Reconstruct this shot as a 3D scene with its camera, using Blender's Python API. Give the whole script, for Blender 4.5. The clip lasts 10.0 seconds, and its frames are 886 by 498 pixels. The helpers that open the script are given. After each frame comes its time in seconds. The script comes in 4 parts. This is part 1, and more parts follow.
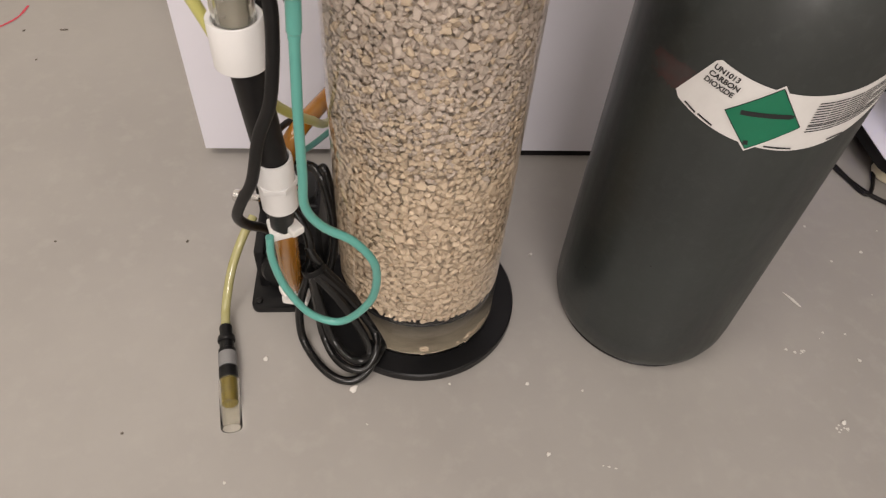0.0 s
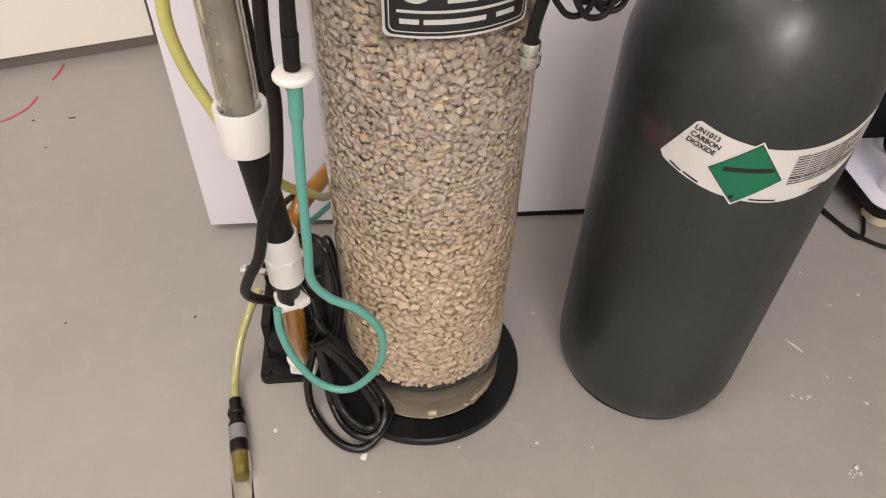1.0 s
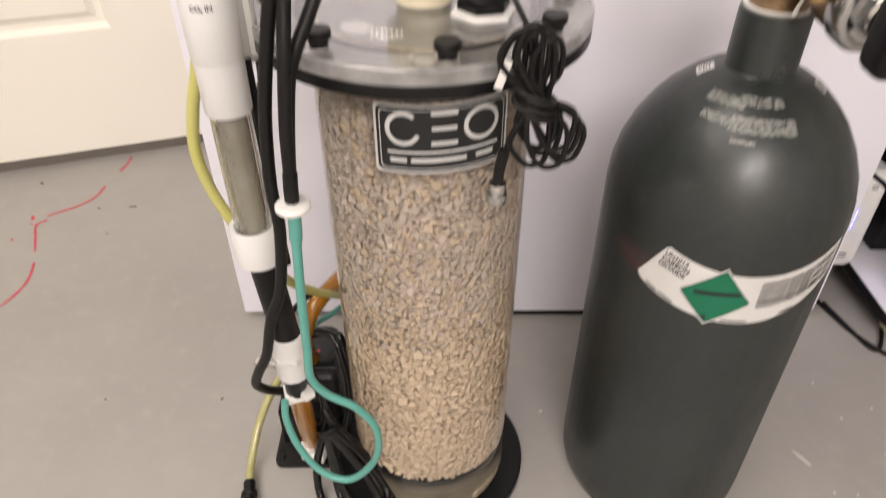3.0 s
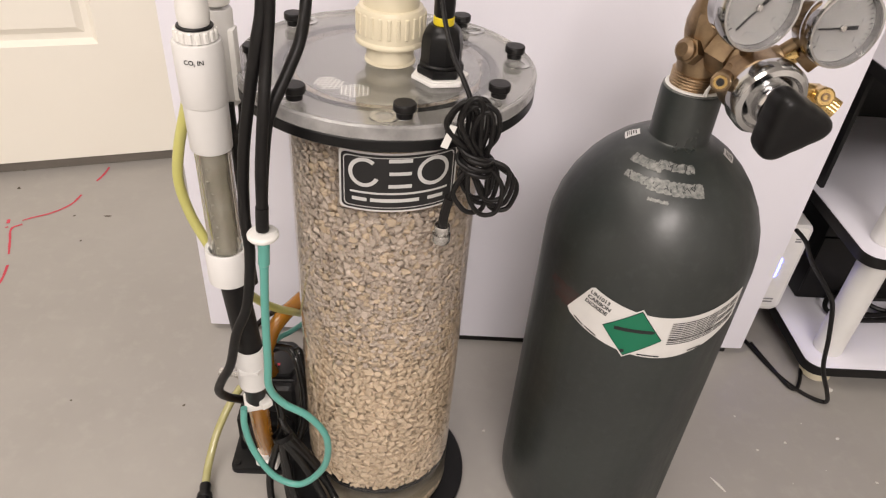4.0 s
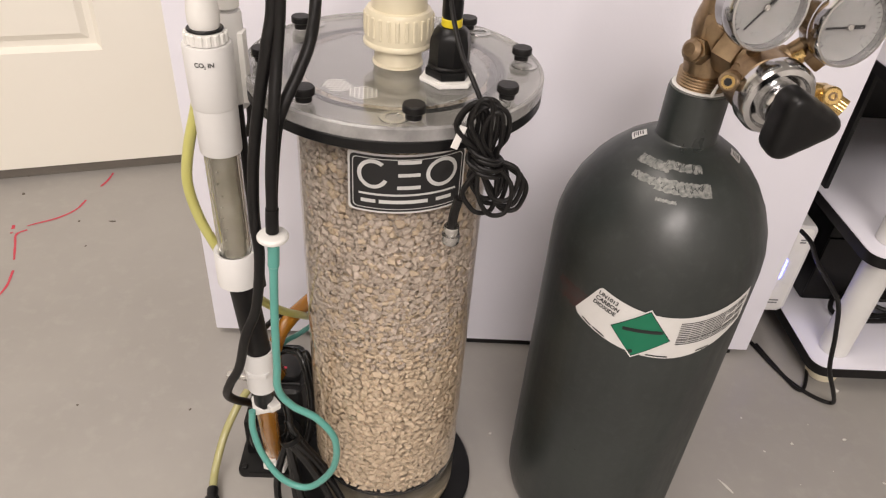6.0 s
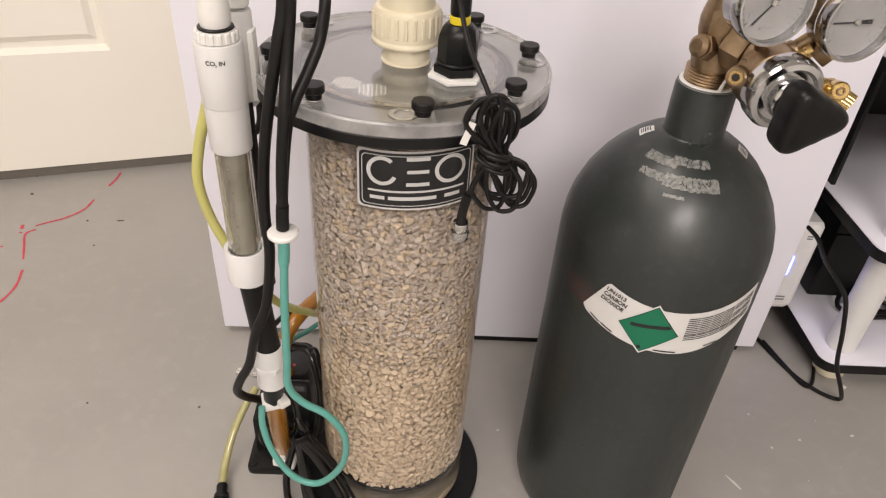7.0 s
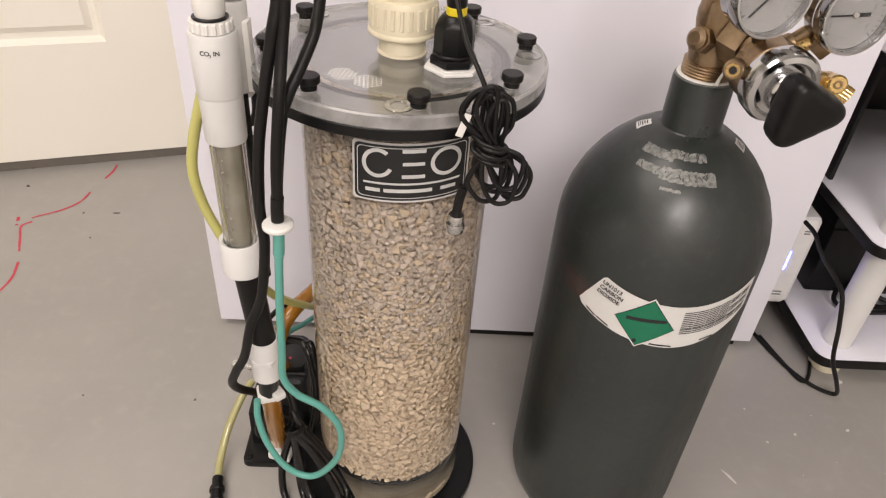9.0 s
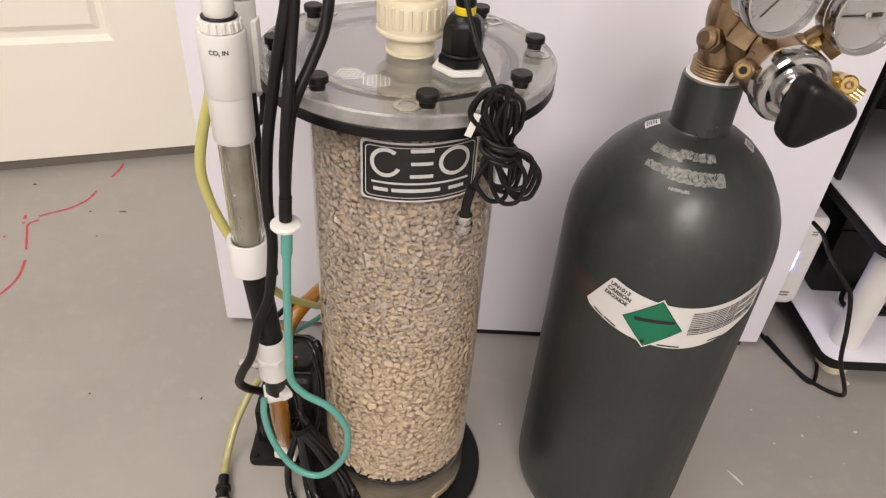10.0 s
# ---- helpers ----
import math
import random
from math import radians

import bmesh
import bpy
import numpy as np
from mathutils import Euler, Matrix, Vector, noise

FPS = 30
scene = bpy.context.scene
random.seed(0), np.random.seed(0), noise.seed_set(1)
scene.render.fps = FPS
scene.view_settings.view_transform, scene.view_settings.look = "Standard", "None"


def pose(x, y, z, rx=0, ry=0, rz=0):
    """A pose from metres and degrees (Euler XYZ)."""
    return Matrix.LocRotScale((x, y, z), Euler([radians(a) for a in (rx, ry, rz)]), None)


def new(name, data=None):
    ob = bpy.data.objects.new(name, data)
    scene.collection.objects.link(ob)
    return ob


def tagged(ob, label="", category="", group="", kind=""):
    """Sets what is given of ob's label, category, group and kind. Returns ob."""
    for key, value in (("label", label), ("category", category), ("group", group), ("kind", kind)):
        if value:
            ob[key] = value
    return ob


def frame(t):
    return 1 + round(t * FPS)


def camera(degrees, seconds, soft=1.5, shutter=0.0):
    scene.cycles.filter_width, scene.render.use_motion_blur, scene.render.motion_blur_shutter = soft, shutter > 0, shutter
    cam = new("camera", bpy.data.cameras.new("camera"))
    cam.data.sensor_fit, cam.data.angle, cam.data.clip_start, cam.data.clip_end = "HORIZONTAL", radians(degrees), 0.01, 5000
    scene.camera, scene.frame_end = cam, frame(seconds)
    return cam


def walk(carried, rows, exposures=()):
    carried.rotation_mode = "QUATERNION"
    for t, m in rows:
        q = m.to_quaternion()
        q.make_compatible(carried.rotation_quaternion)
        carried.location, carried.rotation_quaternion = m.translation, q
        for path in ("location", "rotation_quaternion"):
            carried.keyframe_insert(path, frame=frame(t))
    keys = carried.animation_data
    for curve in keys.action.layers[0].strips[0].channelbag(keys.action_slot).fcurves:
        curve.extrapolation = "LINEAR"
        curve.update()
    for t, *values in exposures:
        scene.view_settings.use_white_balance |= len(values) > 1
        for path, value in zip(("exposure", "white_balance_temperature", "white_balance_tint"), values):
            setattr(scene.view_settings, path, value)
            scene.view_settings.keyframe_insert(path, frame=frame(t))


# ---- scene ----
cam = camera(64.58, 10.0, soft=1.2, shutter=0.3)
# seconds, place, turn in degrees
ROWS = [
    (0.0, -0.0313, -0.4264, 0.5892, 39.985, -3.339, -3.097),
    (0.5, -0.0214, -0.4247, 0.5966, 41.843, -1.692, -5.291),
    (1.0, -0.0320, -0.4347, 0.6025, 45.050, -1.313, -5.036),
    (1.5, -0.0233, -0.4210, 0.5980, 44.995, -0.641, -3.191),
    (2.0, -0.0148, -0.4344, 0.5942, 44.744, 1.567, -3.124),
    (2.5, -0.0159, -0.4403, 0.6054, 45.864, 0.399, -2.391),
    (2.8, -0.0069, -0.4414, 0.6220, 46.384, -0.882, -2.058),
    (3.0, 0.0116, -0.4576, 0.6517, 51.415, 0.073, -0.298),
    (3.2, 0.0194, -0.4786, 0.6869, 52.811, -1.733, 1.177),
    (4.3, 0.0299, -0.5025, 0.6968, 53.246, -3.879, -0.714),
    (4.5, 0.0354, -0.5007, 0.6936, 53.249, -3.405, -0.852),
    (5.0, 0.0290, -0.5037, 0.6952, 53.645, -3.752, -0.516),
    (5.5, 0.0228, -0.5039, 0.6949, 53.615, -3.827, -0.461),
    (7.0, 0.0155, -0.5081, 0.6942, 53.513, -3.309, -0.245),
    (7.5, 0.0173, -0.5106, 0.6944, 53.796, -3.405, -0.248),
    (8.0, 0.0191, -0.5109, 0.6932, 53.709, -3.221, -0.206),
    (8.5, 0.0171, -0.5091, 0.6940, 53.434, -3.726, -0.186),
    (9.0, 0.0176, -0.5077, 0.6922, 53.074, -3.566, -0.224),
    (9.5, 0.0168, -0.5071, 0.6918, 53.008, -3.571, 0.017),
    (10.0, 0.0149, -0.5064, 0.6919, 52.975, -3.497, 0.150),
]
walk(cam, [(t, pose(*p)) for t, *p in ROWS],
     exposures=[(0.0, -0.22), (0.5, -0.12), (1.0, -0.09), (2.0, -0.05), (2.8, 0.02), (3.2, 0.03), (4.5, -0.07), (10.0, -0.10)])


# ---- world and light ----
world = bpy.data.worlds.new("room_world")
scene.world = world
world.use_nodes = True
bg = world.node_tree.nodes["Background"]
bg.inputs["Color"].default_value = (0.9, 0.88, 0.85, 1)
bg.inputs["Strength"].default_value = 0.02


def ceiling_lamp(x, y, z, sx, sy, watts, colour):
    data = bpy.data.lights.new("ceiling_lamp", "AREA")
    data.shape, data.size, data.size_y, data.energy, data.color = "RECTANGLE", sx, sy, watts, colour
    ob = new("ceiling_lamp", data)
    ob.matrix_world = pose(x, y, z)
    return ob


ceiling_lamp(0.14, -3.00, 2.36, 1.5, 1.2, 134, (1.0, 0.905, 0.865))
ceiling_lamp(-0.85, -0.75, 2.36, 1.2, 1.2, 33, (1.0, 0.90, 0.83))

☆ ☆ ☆

EXERCISE:
Give back exactly the lines from the first line of the data through the line with "shutter > 0, shutter", pictures excluded.

CORRECT RESULT:
Reconstruct this shot as a 3D scene with its camera, using Blender's Python API. Give the whole script, for Blender 4.5. The clip lasts 10.0 seconds, and its frames are 886 by 498 pixels. The helpers that open the script are given. After each frame comes its time in seconds. The script comes in 4 parts. This is part 1, and more parts follow.
0.0 s
1.0 s
3.0 s
4.0 s
6.0 s
7.0 s
9.0 s
10.0 s
# ---- helpers ----
import math
import random
from math import radians

import bmesh
import bpy
import numpy as np
from mathutils import Euler, Matrix, Vector, noise

FPS = 30
scene = bpy.context.scene
random.seed(0), np.random.seed(0), noise.seed_set(1)
scene.render.fps = FPS
scene.view_settings.view_transform, scene.view_settings.look = "Standard", "None"


def pose(x, y, z, rx=0, ry=0, rz=0):
    """A pose from metres and degrees (Euler XYZ)."""
    return Matrix.LocRotScale((x, y, z), Euler([radians(a) for a in (rx, ry, rz)]), None)


def new(name, data=None):
    ob = bpy.data.objects.new(name, data)
    scene.collection.objects.link(ob)
    return ob


def tagged(ob, label="", category="", group="", kind=""):
    """Sets what is given of ob's label, category, group and kind. Returns ob."""
    for key, value in (("label", label), ("category", category), ("group", group), ("kind", kind)):
        if value:
            ob[key] = value
    return ob


def frame(t):
    return 1 + round(t * FPS)


def camera(degrees, seconds, soft=1.5, shutter=0.0):
    scene.cycles.filter_width, scene.render.use_motion_blur, scene.render.motion_blur_shutter = soft, shutter > 0, shutter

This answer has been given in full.